Due to the Navy's promotion-tracking system, getting promoted as a Reserve officer is much much easier than getting promoted on active duty. I'd call this unfortunate in a few cases, but my spouse has personally benefited from the system so I'm not gonna complain. It might be similar in the AF Reserve.
I have also paid off my MGIB payments, but the new educational benefits are supposed to kick in sometime Aug 2009. I have read that I would need to stick around for 10yrs before I could give the benefits to my kids (if I ever have any). I'd like to have that option so I don't have to save for their education, and it is unlikely I'll use them. Is this even a reason to stay AD though?
No. Your parents didn't pay for your college degree, and mine didn't pay for mine. In general you should not sacrifice your health (or your saving for retirement) for the sake of your kid's college educations. For your kids, maybe, but not for their educations. It'd be very convenient if your life worked out to provide for their college costs, but it's in no way necessary.
Imagine yourself during an IED attack thinking "My kids will thank me for taking care of their college tuition!"

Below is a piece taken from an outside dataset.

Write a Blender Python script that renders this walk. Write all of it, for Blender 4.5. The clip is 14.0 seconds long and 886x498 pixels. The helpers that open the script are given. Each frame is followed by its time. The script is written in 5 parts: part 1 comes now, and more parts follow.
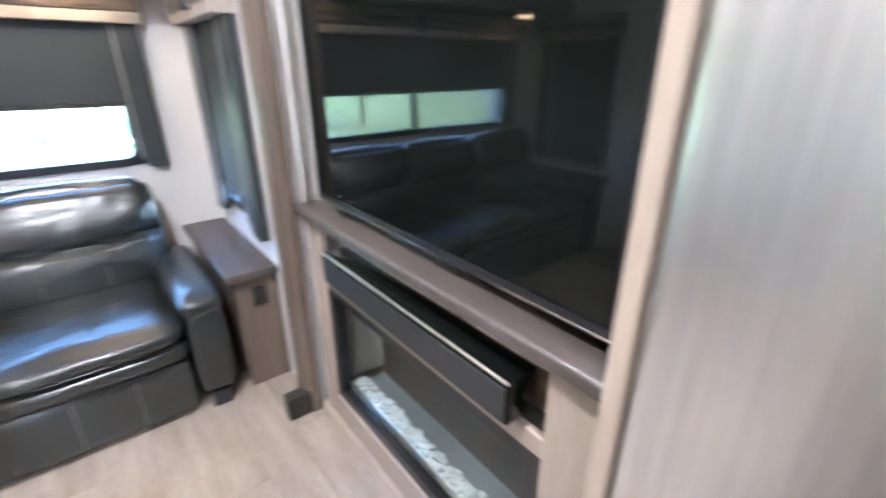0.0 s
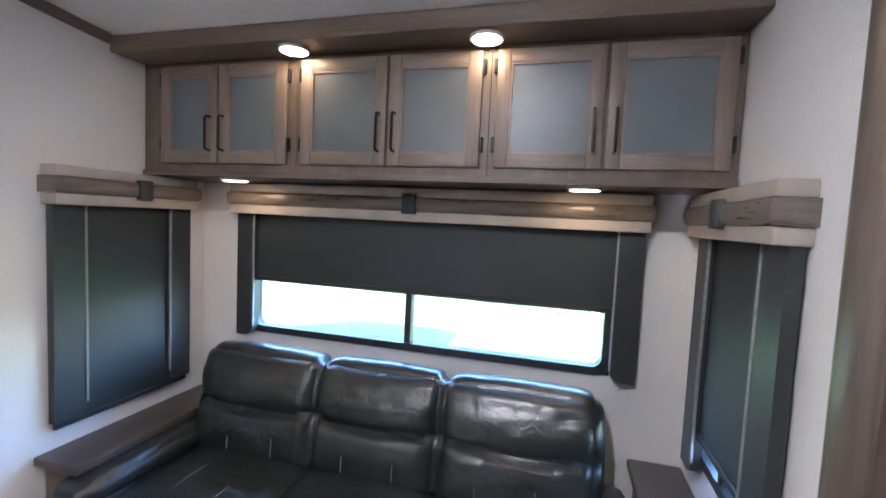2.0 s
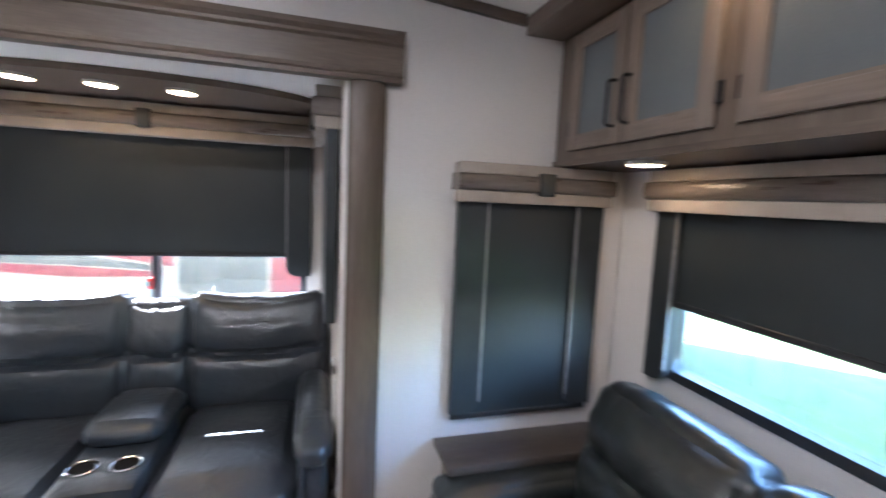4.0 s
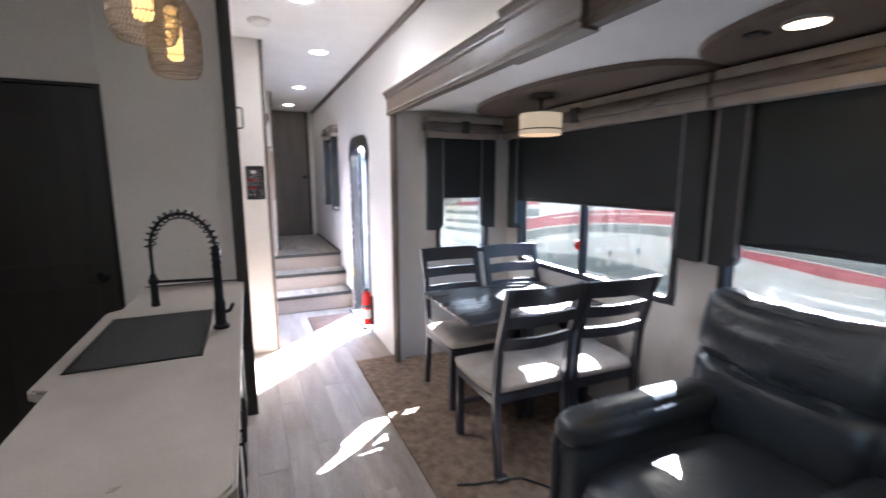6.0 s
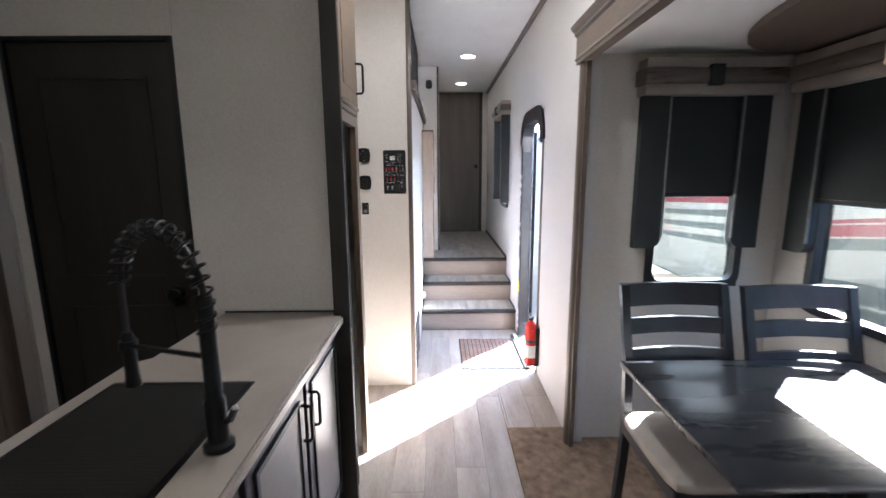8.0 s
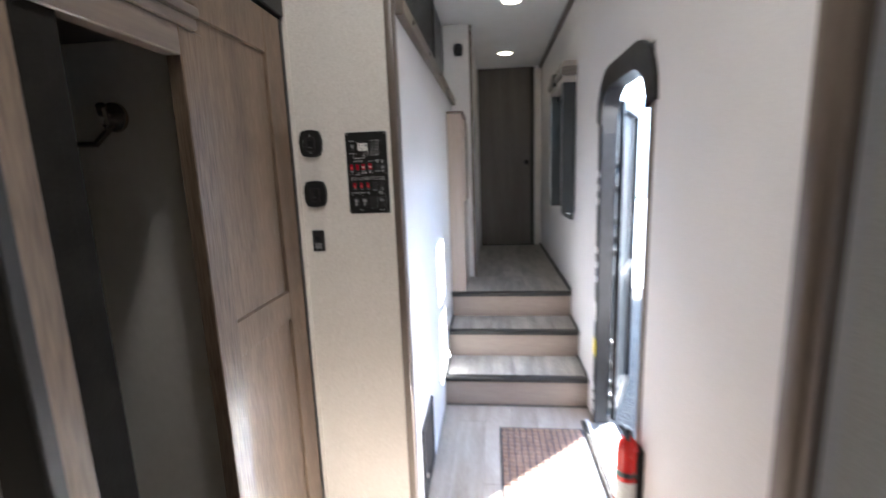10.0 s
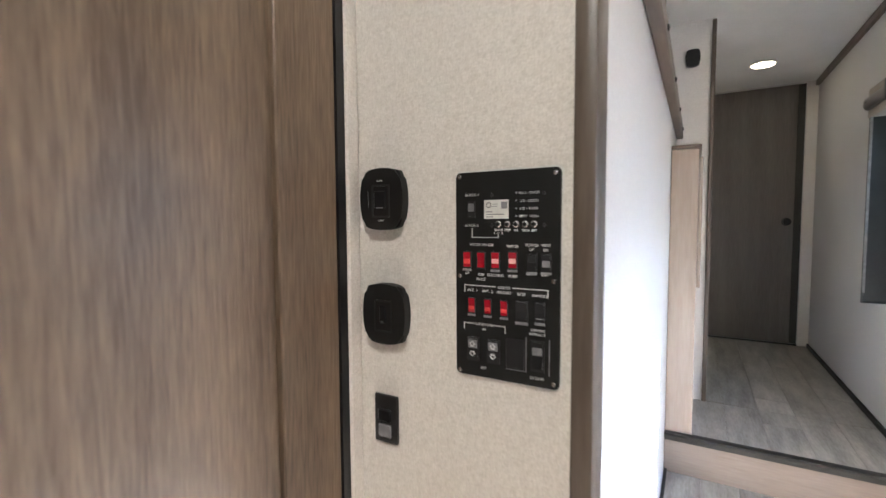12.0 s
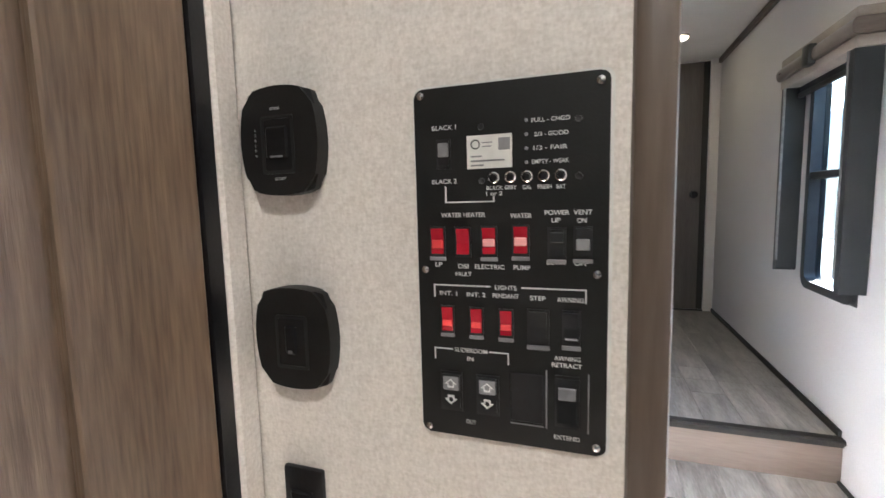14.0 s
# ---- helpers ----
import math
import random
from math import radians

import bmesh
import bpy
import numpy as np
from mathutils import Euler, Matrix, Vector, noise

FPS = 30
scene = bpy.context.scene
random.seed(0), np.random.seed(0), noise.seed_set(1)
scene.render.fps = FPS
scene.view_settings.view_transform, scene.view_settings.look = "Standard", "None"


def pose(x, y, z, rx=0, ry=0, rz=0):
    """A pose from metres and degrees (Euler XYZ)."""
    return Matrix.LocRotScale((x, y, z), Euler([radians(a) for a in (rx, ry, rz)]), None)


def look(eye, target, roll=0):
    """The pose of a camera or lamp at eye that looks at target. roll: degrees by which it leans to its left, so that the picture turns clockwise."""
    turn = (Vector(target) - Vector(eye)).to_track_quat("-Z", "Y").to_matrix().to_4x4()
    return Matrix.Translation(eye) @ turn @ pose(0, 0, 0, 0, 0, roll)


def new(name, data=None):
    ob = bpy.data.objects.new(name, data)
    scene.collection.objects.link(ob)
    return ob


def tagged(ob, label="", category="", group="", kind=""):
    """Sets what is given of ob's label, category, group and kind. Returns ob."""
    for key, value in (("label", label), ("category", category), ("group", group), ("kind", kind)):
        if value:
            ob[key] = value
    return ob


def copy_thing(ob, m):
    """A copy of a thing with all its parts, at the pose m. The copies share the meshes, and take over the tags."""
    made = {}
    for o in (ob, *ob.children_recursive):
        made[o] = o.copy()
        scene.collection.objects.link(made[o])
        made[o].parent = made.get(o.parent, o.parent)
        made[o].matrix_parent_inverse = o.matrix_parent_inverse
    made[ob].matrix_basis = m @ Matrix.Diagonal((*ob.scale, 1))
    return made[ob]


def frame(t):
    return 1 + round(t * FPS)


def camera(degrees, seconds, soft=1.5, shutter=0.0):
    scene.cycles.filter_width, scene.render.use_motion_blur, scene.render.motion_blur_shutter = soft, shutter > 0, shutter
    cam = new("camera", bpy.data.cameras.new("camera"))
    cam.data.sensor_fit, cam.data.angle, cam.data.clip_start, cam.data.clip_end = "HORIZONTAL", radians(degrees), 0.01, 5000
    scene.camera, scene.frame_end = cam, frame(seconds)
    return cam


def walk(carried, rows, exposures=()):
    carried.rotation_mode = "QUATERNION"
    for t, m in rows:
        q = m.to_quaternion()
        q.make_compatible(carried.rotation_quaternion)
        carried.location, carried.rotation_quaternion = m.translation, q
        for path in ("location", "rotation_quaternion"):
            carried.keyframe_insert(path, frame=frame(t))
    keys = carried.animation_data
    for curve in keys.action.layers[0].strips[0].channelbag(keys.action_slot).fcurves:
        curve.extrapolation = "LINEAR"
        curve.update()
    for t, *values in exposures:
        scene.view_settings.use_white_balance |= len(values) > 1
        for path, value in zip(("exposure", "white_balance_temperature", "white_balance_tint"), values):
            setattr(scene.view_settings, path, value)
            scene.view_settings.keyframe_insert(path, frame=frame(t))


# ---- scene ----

In my line of work I have been told (aka military rumors) that if I could get a civilian career at a Joint Operations then the likely hood of getting AD orders is pretty high. I wouldn't mind it since I was also told that if I go on AD I would still get my civilian paycheck in addition to my AD Reserves check. Does this have any truth to it? Would I be able to pick where I want to go? I was hoping to pick up another Fed job while I was in the Reserves (as an "O" I hope).
I'm from Texas, but I wouldn't mind being stationed in Hawaii or any of the other big time places for my career field.

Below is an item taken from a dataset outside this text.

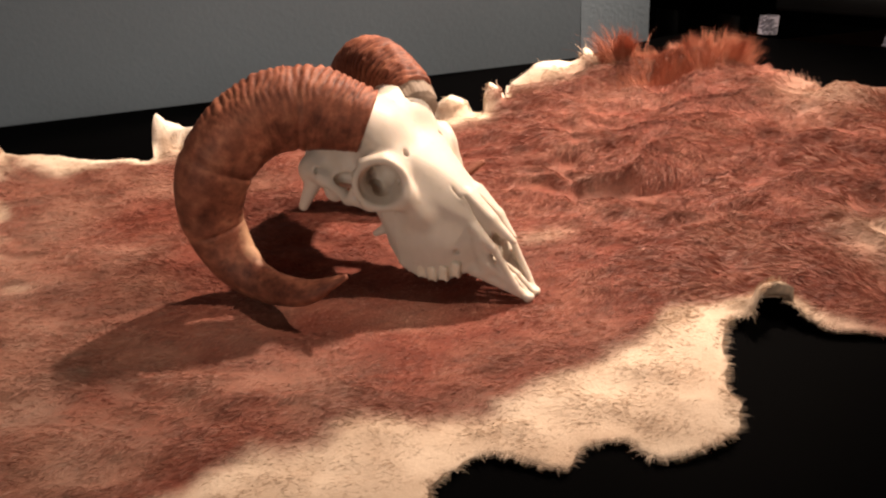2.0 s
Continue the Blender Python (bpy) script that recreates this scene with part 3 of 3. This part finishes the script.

Funny you should mention Hawaii. PACOM HQ fills over one-third of its active-duty billets with Reservists on orders. Reservists occupy most of the watch floor and nearly all of the crisis-action team watchstanders. Some of them skip from one 29-day assignment to the next while others have elevated it to an art form consisting of years of consecutive 179-day orders or even mobilizations. In between orders, many of them work in the same spaces as civil-service or contractors. The corporate memory is incredible-- far better than most active-duty commands.
One Navy Reserve O-4 teaches at Iolani High School and drills on weekends. During summer & winter breaks he picks up active duty orders. If he finds something interesting, like a hard-fill request for 180-day staff duty in Kosovo (perhaps with European travel opportunties) then he takes a leave of absence from the school. I've heard urban legends of another O-4 who's a ski instructor in the Colorado Rockies and spends the rest of the year on 180-day hard-fill overseas assignments. Of course this is a lot easier without a spouse or kids.
Another Navy O-5 works as a PACOM contractor and drills on the side. He's gone back & forth between active-duty stretches and contractor jobs. His spouse just retired from active duty and their two kids are finishing high school. They've been here for over a decade.
An AF Reserve E-6 has been in one office more or less continuously on active-duty orders of one kind or another for over four years, starting when she was an E-5.
If you have a brain and work well with others, the jobs are there. Once you get into the network you have no problem putting together a string of short-term assignments... or even getting mobilized. During spouse's two-week stints of active duty, she used to be pouty-faced if she wasn't offered a civil-service job or contract by day three.